PeTTa numbers are full wall-clock (time sh run.sh, including its MeTTa-to-Prolog translation). Startup baselines: swipl 6 ms, node 45 ms.

benchmark PeTTa ours
naive fib(25) (PeTTa default) 0.198 s 2.3 ms eval (auto-tabled)
naive fib(30) (PeTTa default) 0.466 s ~2 ms eval (auto-tabled)
naive fib(33) (PeTTa default) 1.378 s ~2.5 ms eval (auto-tabled)
tabled fib(30) (manual !(tabled ...)) 0.160 s ~2 ms eval (~50 ms total w/ node start)
tabled fib(90) 0.170 s 2.8 ms eval

Three honest readings:

  • Out of the box, ours beats PeTTa on PeTTa's own default examples. PeTTa's shipped examples/fib.metta is naive and exponential; ours auto-tables, so on fib(33) we are ~550x on eval and the gap grows without bound with n. This needs no manual annotation, where PeTTa requires !(import! (library lib_tabling)) and !(tabled (fib $N)).
  • Tabled versus tabled, we are competitive on total wall-clock (ours modestly faster, because PeTTa's ~0.15 s floor is fixed translation overhead, not eval). Ours also keeps MeTTa's ordered-bag result semantics, where PeTTa's :- table passthrough inherits Prolog's set semantics.
  • Naive versus naive (both untabled) is where PeTTa's WAM still wins: our tree-walker runs fib(25) in 2513 ms versus PeTTa's ~0.2 s, roughly a 12x per-call constant-factor gap. Closing that is the job of the compilation phases (P2 onward: hashconsed term store, structure-sharing bindings, then codegen), not tabling.

Compiled deterministic functional core (shipped, on by default)

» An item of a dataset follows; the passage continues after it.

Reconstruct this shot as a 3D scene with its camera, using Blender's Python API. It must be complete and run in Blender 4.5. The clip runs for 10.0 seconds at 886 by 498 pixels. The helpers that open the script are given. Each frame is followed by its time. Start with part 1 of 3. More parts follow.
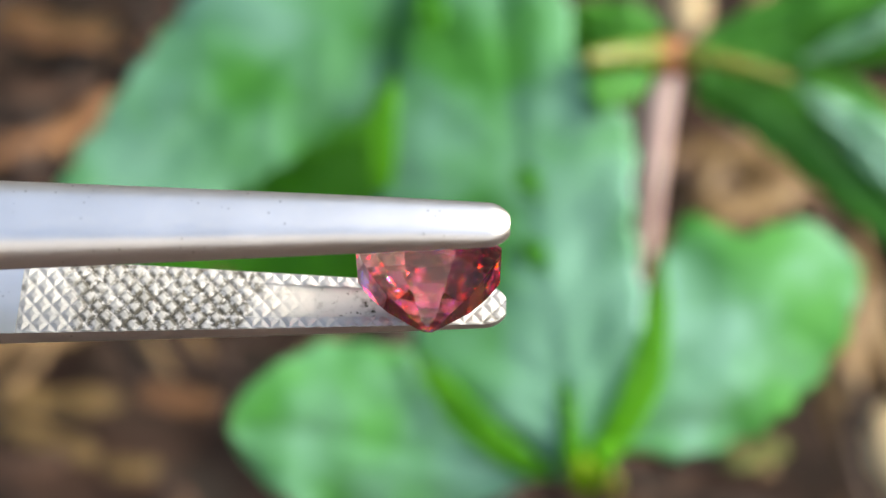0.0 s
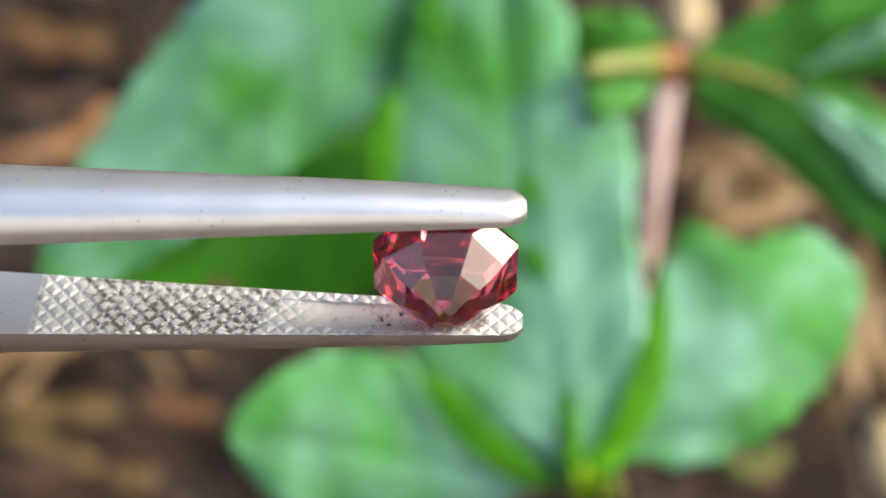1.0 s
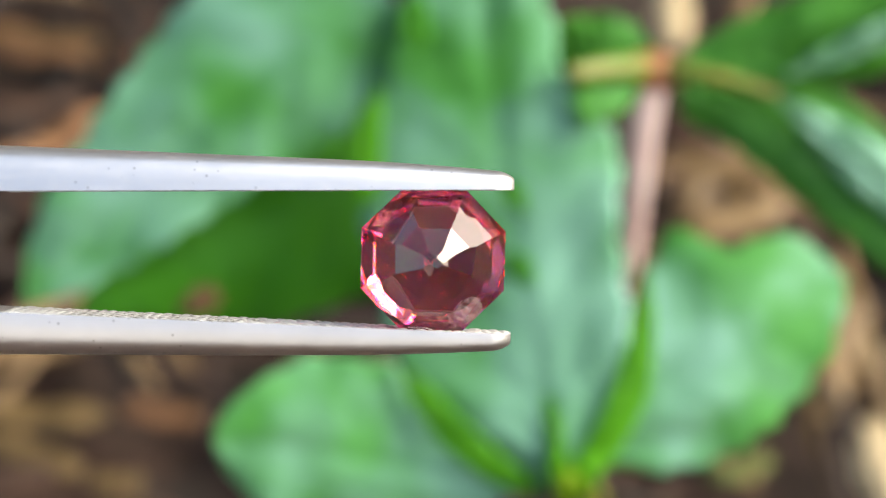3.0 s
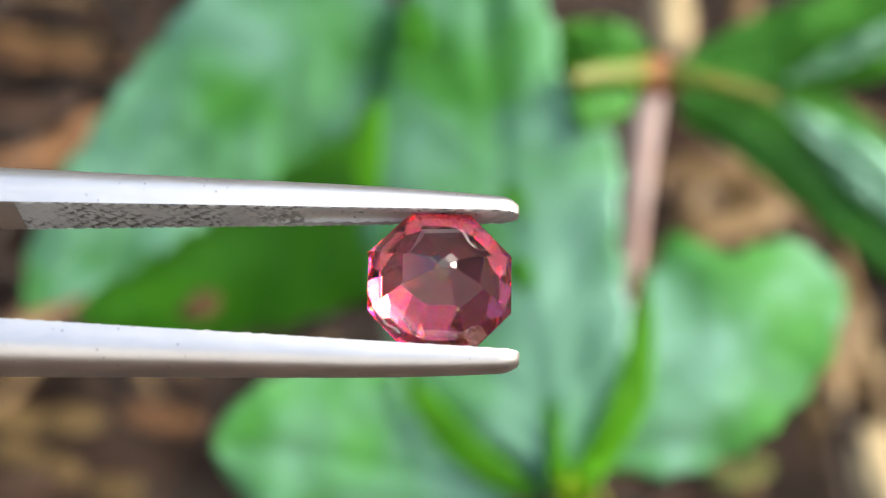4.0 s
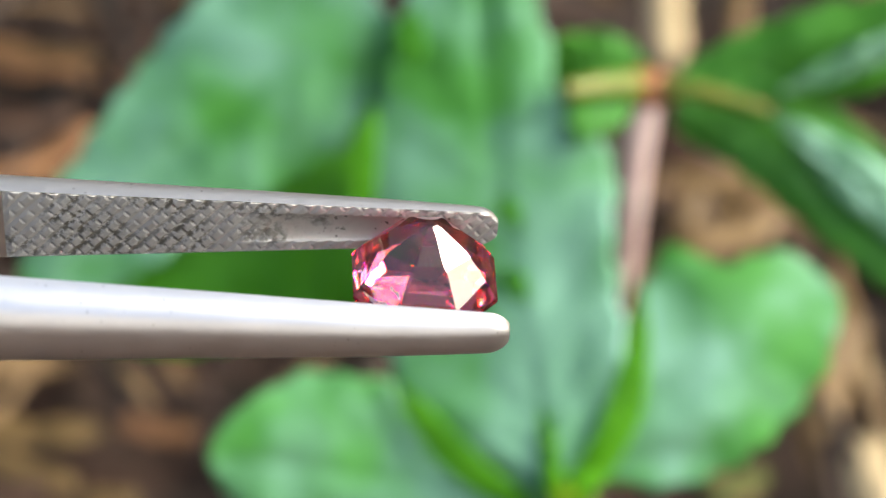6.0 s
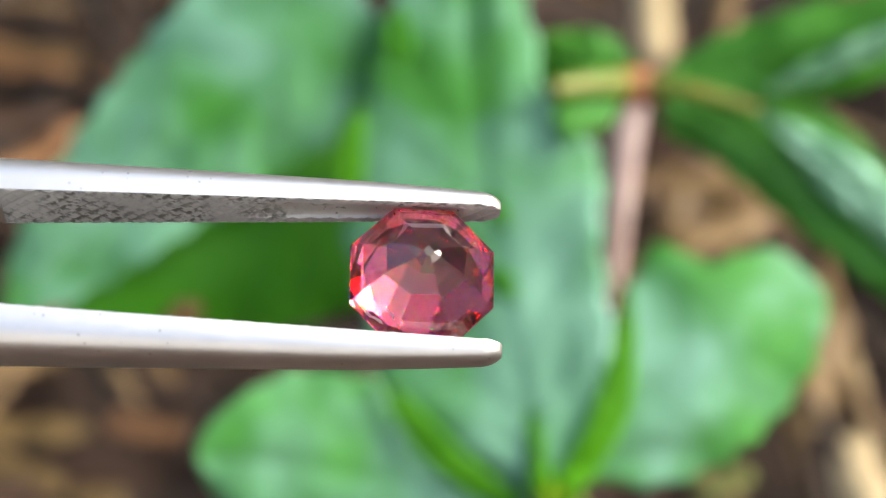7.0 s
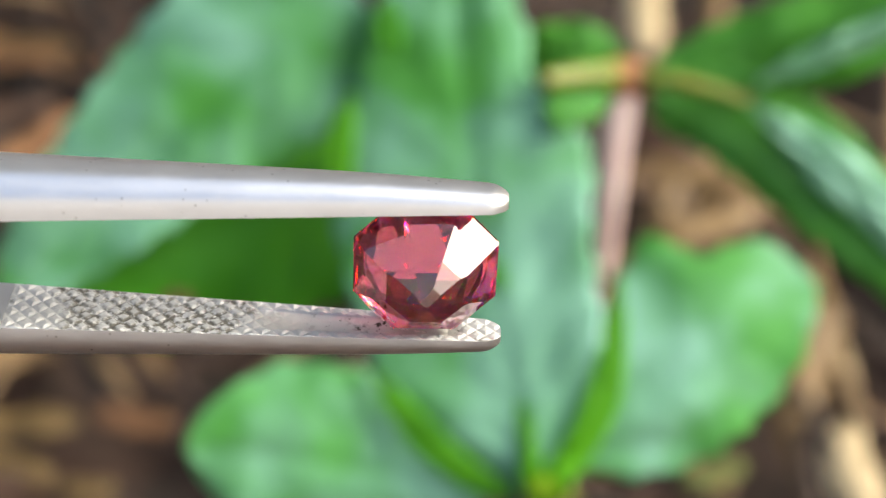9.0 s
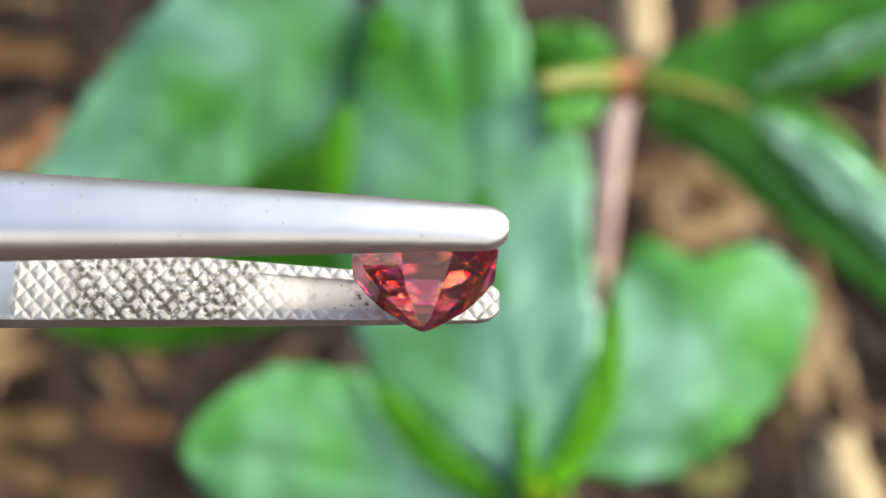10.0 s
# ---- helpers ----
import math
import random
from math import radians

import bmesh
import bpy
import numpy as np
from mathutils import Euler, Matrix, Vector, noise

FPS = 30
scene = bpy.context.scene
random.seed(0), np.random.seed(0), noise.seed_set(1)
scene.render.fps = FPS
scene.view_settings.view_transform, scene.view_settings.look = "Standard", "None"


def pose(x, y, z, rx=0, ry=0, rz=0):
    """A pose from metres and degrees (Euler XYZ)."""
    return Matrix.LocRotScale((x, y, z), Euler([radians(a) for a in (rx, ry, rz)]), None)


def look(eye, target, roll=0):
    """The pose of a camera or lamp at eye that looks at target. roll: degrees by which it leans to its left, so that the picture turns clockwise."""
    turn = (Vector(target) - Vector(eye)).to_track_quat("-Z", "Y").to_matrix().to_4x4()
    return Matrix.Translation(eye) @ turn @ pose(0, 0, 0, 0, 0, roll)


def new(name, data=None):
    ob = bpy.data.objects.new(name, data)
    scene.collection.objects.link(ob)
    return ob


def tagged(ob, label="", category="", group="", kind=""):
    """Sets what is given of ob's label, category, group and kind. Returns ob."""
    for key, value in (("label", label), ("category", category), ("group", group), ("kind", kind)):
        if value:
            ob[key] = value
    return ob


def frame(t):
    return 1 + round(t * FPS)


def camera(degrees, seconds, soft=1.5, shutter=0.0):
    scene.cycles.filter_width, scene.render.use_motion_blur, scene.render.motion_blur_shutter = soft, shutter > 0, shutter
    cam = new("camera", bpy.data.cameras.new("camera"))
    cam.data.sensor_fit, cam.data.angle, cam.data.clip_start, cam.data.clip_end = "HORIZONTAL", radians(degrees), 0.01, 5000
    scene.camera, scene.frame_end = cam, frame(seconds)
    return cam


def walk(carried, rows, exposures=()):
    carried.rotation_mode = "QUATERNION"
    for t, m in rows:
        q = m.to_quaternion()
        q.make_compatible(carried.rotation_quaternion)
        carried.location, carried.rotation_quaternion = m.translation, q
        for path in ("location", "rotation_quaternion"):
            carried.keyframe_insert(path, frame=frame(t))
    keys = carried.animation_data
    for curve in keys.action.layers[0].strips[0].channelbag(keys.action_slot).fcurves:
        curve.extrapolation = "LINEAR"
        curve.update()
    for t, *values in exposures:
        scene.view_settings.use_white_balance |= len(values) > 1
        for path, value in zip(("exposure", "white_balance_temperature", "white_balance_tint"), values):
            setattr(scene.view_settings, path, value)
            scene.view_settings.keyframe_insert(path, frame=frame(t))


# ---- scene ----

The pure deterministic int/bool functional subset (single-clause functions over ground int parameters: arithmetic, comparison, if, unify-as-equality, recursion, mutual recursion) compiles to a memoised native JS closure. It reuses the interpreter's own addInt/intDiv/... so promotion to bigint, division-by-zero, and overflow are byte-identical by construction, and it bails to the interpreter for anything outside the proven subset (non-ground or float arguments, division by zero, clause overlap). Differential-gated against the interpreter on the corpus plus the adversarial and generated sets.

This closes the per-call constant-factor gap tabling alone could not: the recursion now runs as native JS, with an internal memo that keeps overlapping-subproblem recursion polynomial.

Measured (in-process eval, warmed, Node v22), compiled core on:

program untabled interp tabled interp compiled
fib(25) 2513 ms 2.3 ms 0.3 ms
fib(28) ~12 s (extrapolated) 1.9 ms 0.2 ms
fib(90) infeasible 2.8 ms 0.2 ms
ackermann(3,6) = 509 0.9 ms
factorial(100) (exact bigint) 4.0 ms 0.2 ms

Versus PeTTa:

benchmark PeTTa ours (compiled)
naive fib(33) (PeTTa default, exponential) 1.378 s 0.4 ms eval
tabled fib(90) (PeTTa manual !(tabled ...)) 0.170 s total 0.2 ms eval

On PeTTa's own naive default we are about 3000x on eval and the gap grows without bound with n; even against PeTTa manually tabled we are competitive-to-faster on total wall-clock, with no manual annotation required.

The source backend (new Function, spec P4) is deferred by measurement: the closure backend already runs fib(33) in 0.4 ms, far past PeTTa, so the injection-safety and compile-cost machinery of a source backend is not warranted to hit the target. It can be revisited if a workload needs it.